(begin)

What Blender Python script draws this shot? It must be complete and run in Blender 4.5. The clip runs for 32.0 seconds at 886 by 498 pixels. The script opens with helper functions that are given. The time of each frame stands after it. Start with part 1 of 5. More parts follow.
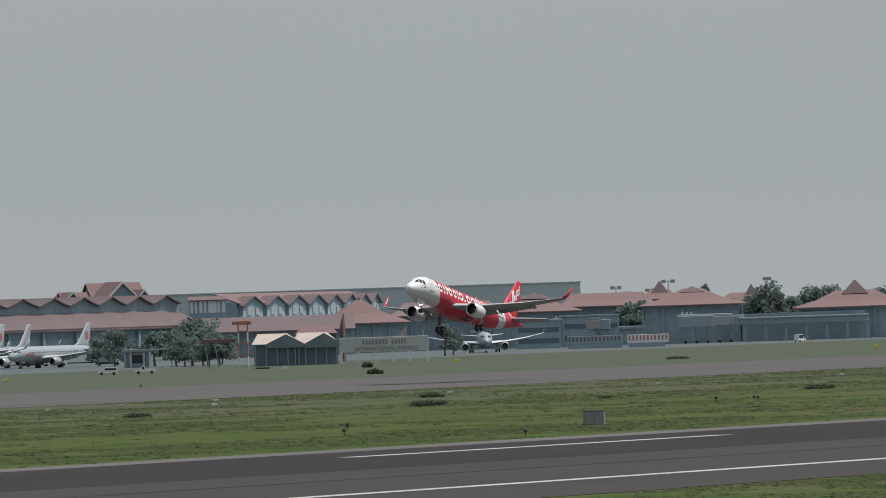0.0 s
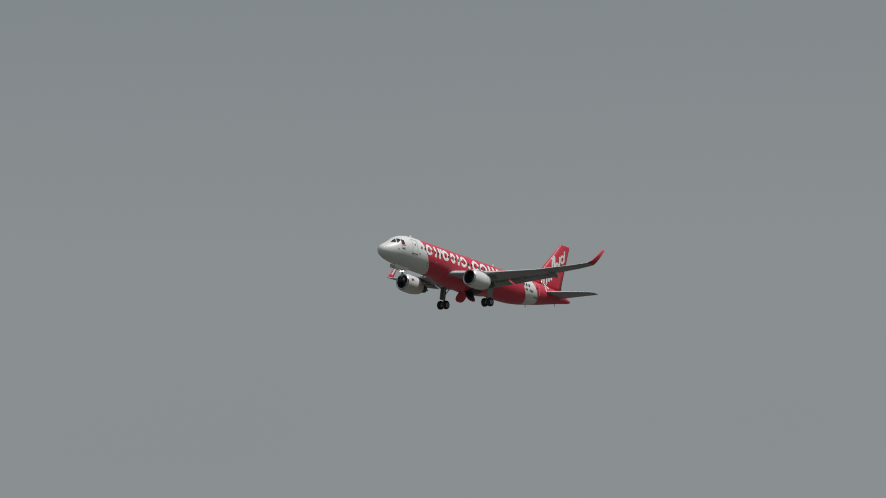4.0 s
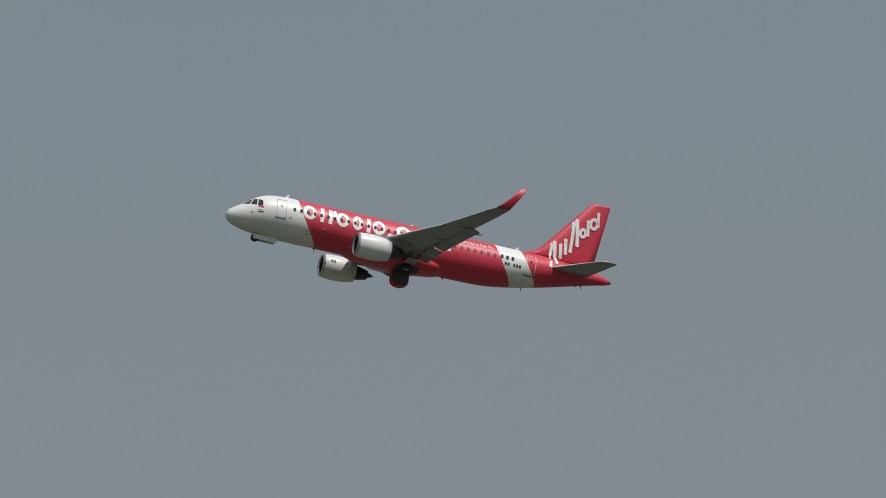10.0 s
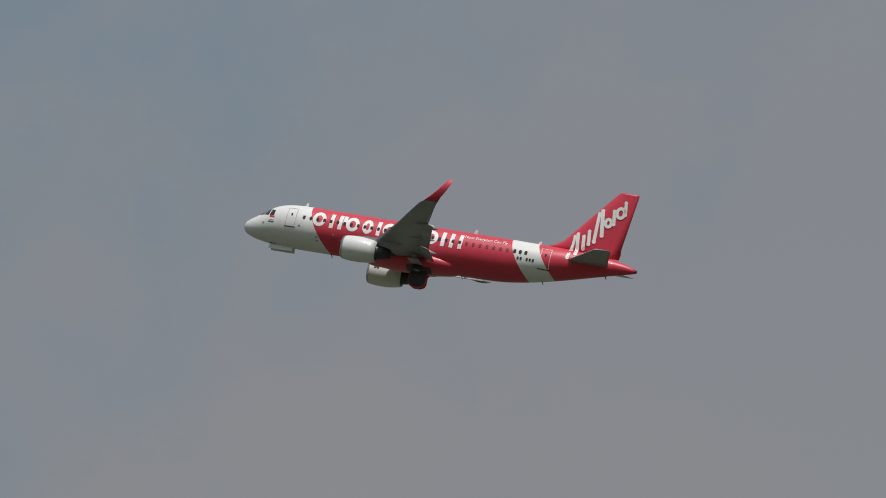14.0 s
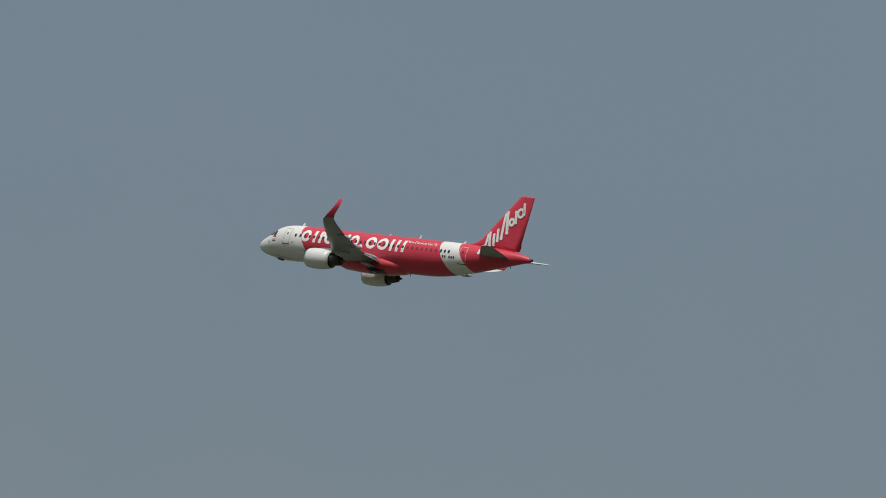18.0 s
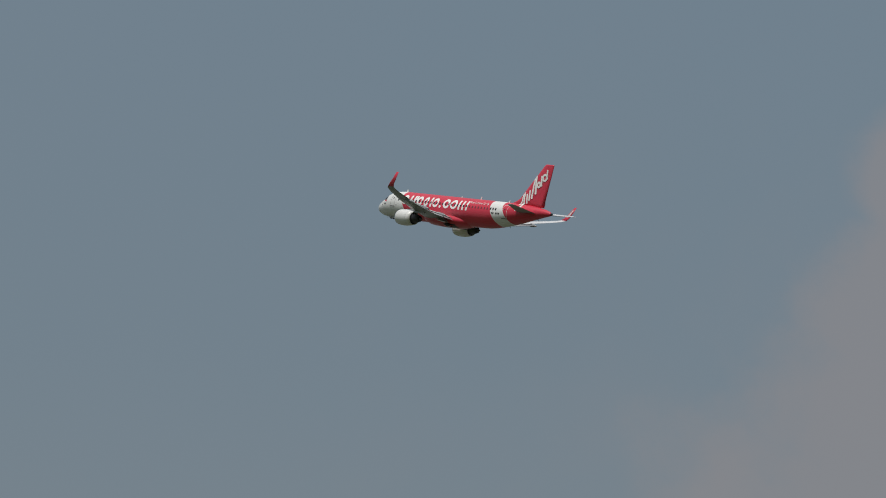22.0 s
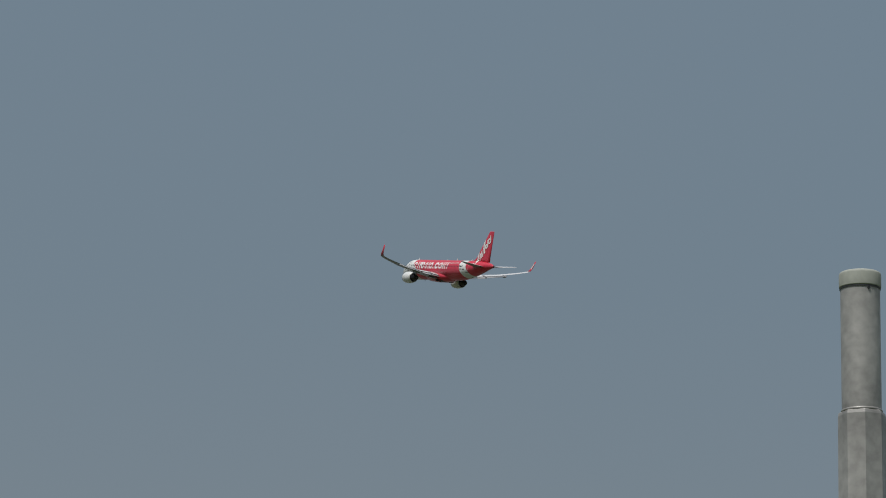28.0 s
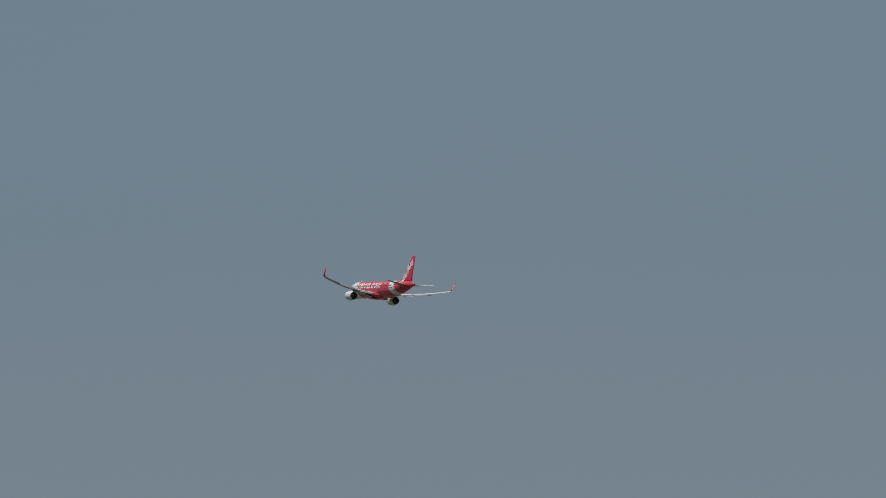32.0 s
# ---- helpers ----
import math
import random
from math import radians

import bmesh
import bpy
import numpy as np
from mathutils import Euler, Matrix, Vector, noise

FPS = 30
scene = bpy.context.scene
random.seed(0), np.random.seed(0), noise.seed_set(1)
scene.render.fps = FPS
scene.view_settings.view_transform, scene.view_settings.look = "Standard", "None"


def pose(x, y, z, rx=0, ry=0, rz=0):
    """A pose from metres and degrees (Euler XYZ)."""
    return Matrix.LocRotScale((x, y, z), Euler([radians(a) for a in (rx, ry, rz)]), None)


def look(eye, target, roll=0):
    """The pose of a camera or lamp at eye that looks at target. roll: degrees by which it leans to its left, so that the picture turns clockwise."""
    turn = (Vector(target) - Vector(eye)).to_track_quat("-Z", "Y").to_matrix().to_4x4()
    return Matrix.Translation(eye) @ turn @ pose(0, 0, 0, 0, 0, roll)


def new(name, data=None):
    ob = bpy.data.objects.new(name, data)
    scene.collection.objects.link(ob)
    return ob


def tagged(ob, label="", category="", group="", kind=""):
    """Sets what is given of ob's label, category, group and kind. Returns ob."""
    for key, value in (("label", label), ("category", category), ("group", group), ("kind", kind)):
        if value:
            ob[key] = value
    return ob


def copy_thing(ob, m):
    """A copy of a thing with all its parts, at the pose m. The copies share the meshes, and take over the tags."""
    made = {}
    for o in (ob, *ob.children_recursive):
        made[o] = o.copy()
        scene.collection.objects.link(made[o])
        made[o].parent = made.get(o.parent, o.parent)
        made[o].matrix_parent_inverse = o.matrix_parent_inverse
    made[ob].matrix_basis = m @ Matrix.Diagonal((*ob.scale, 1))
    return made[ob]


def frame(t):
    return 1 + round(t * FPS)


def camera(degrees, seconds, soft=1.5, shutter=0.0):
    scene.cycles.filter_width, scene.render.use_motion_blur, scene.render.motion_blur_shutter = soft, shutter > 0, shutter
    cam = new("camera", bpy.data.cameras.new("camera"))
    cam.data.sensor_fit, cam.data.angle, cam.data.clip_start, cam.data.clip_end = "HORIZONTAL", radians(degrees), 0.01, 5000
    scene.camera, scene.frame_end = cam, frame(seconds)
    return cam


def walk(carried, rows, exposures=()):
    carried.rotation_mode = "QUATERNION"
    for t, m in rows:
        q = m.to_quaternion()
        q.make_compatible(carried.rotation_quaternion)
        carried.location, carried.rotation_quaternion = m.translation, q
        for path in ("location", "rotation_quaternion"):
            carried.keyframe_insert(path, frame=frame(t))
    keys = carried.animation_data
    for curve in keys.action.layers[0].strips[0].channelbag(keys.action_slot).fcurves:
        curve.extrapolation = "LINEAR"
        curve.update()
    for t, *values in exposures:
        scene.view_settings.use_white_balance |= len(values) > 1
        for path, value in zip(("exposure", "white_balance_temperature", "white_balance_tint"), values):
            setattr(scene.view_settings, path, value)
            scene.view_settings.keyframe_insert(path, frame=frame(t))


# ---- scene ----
HFOV = 6.587
EYE = Vector((0.0, 0.0, 11.0))

# seconds, heading from +Y towards +X, tilt, lean of the tripod head, in degrees
CAM = (
    (0, 57.6689, 0.5034, -1.848),
    (0.3, 57.0350, 0.5659, -2.011),
    (0.5, 56.5233, 0.6170, -2.093),
    (0.8, 55.7660, 0.7255, -2.116),
    (1, 55.3308, 0.8082, -2.122),
    (1.5, 54.1633, 1.0335, -2.217),
    (2, 52.9246, 1.2778, -2.315),
    (2.5, 51.5717, 1.5351, -2.401),
    (3, 50.0218, 1.8640, -2.062),
    (3.5, 48.2213, 2.2645, -1.950),
    (4, 46.7400, 2.6215, -1.720),
    (4.5, 44.8989, 2.9512, -1.350),
    (6.5, 36.7068, 4.6161, -0.600),
    (7, 34.2552, 5.1285, -0.378),
    (7.5, 31.7204, 5.6889, -0.512),
    (8, 29.0139, 6.3321, -0.479),
    (8.5, 26.2294, 7.0754, -0.308),
    (9, 22.8500, 7.7967, -0.127),
    (9.5, 19.8285, 8.5016, -0.037),
    (10, 16.6618, 9.1912, -0.015),
    (10.5, 13.3110, 9.8348, -0.004),
    (11, 9.7235, 10.4617, -0.079),
    (11.5, 5.9664, 11.0794, -0.206),
    (12, 2.0451, 11.7077, -0.280),
    (12.5, -1.7168, 12.2733, -0.195),
    (13, -5.4011, 12.7929, -0.058),
    (13.5, -8.9347, 13.2782, 0.055),
    (14, -12.4100, 13.7521, 0.034),
    (14.5, -15.8642, 14.0444, 0.047),
    (16.5, -28.3151, 14.9455, -0.092),
    (17, -31.0924, 15.1199, -0.300),
    (17.5, -33.6281, 15.2909, -0.067),
    (18, -35.9935, 15.1815, 0.110),
    (18.5, -38.4796, 14.9067, 0.156),
    (19, -40.9784, 14.8336, -0.015),
    (19.5, -42.9506, 14.8728, 0.019),
    (20, -44.8768, 14.9653, -0.089),
    (20.5, -46.7729, 15.0459, -0.132),
    (21, -48.5626, 14.9256, -0.136),
    (21.5, -50.1956, 14.6875, -0.144),
    (22, -51.5375, 14.5703, -0.053),
    (22.5, -53.1060, 14.5721, 0.081),
    (23, -54.3402, 14.6415, 0.176),
    (23.5, -55.4257, 14.6967, 0.232),
    (24, -56.6306, 14.7048, 0.264),
    (24.5, -57.4169, 14.5608, 0.054),
    (25, -58.4138, 14.4187, 0.043),
    (25.5, -59.4811, 14.3066, -0.103),
    (26, -60.3342, 14.2273, -0.156),
    (26.5, -61.1883, 14.1706, -0.068),
    (28.5, -64.4747, 14.1603, 0.030),
    (29, -65.1193, 14.1094, 0.078),
    (29.5, -65.6824, 13.9775, -0.067),
    (30, -65.9986, 13.8965, -0.123),
    (30.5, -66.3129, 13.8665, -0.128),
    (31, -66.8300, 13.8719, -0.083),
    (31.5, -67.4377, 13.8586, 0.017),
    (32, -68.0219, 13.8111, 0.174),
)
# seconds, place of the take-off aircraft relative to the eye, turn towards the viewer, pitch, bank
FLIGHT = (
    (0, 1082.01, 682.50, 2.27, 1.59, 13.17, -0.83),
    (1, 993.60, 682.50, 10.01, 1.82, 14.29, -0.47),
    (2, 905.21, 682.50, 19.95, 1.96, 14.50, -0.15),
    (3, 816.85, 682.50, 31.41, 2.07, 13.57, 0.02),
    (4, 728.52, 682.50, 42.91, 2.14, 12.50, -0.13),
    (5, 640.21, 682.50, 54.08, 2.04, 11.80, -0.66),
    (6, 551.92, 682.50, 65.21, 1.75, 11.33, -1.36),
    (7, 463.67, 682.50, 76.81, 1.35, 10.84, -1.94),
    (8, 375.44, 682.50, 89.21, 0.87, 10.32, -2.09),
    (9, 287.23, 682.50, 102.28, 0.44, 9.96, -1.81),
    (10, 199.05, 682.50, 115.78, 0.27, 9.81, -1.21),
    (11, 110.90, 682.50, 129.42, 0.30, 10.18, -0.36),
    (12, 22.77, 682.50, 143.25, 0.46, 10.88, 0.51),
    (13, -65.33, 682.50, 157.35, 0.69, 11.57, 1.22),
    (14, -153.40, 682.50, 171.77, 0.96, 11.96, 1.66),
    (15, -241.45, 682.50, 186.40, 1.26, 12.22, 1.96),
    (16, -329.47, 682.50, 201.07, 1.63, 12.55, 2.20),
    (17, -417.47, 682.50, 215.68, 2.11, 13.06, 2.48),
    (18, -505.44, 682.50, 230.32, 2.70, 13.62, 2.67),
    (19, -593.38, 682.50, 245.14, 3.33, 14.20, 2.73),
    (20, -681.30, 682.50, 260.23, 3.87, 14.62, 2.57),
    (21, -769.19, 682.50, 275.52, 4.25, 14.90, 2.19),
    (22, -857.05, 682.50, 290.85, 4.46, 15.07, 1.59),
    (23, -944.89, 682.50, 306.14, 4.54, 15.17, 0.91),
    (24, -1032.71, 682.50, 321.50, 4.46, 15.11, 0.42),
    (25, -1120.49, 682.50, 337.07, 4.20, 14.83, 0.30),
    (26, -1208.25, 682.50, 352.95, 3.79, 14.27, 0.57),
    (27, -1295.99, 682.50, 369.02, 3.39, 13.57, 0.94),
    (28, -1383.70, 682.50, 385.07, 3.08, 12.88, 1.17),
    (29, -1471.38, 682.50, 400.95, 2.95, 12.33, 1.09),
    (30, -1559.03, 682.50, 416.69, 2.98, 11.93, 0.75),
    (31, -1646.66, 682.50, 432.32, 3.10, 11.60, 0.21),
    (32, -1734.27, 682.50, 447.90, 3.26, 11.32, -0.43),
)

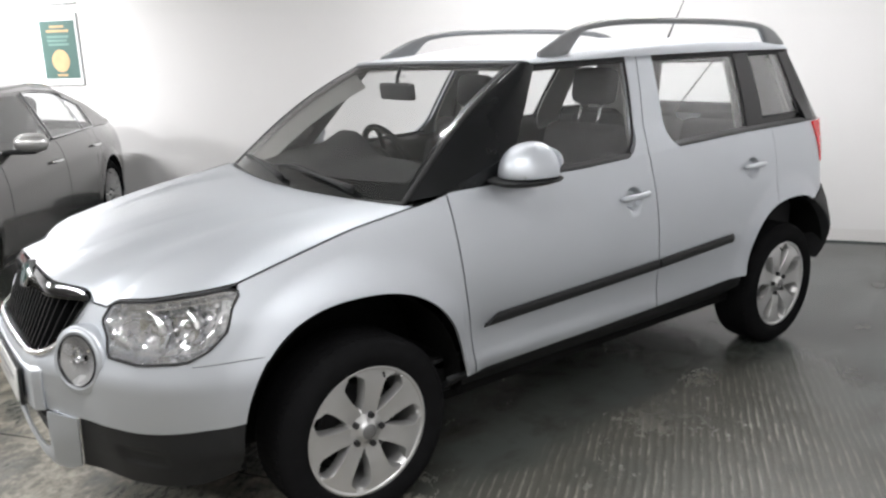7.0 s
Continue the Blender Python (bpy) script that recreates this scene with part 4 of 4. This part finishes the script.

(end)

== WHAT THE TASK REQUIRES ==
Among the records above, extract exactly the lines from the line with "q.make_compatible(carried.rotation_quaternion)" to the line with "EYE = Vector((0.0, 0.0, 11.0))", both lines included, and leave out the rest.

== EXPECTED ANSWER ==
        q.make_compatible(carried.rotation_quaternion)
        carried.location, carried.rotation_quaternion = m.translation, q
        for path in ("location", "rotation_quaternion"):
            carried.keyframe_insert(path, frame=frame(t))
    keys = carried.animation_data
    for curve in keys.action.layers[0].strips[0].channelbag(keys.action_slot).fcurves:
        curve.extrapolation = "LINEAR"
        curve.update()
    for t, *values in exposures:
        scene.view_settings.use_white_balance |= len(values) > 1
        for path, value in zip(("exposure", "white_balance_temperature", "white_balance_tint"), values):
            setattr(scene.view_settings, path, value)
            scene.view_settings.keyframe_insert(path, frame=frame(t))


# ---- scene ----
HFOV = 6.587
EYE = Vector((0.0, 0.0, 11.0))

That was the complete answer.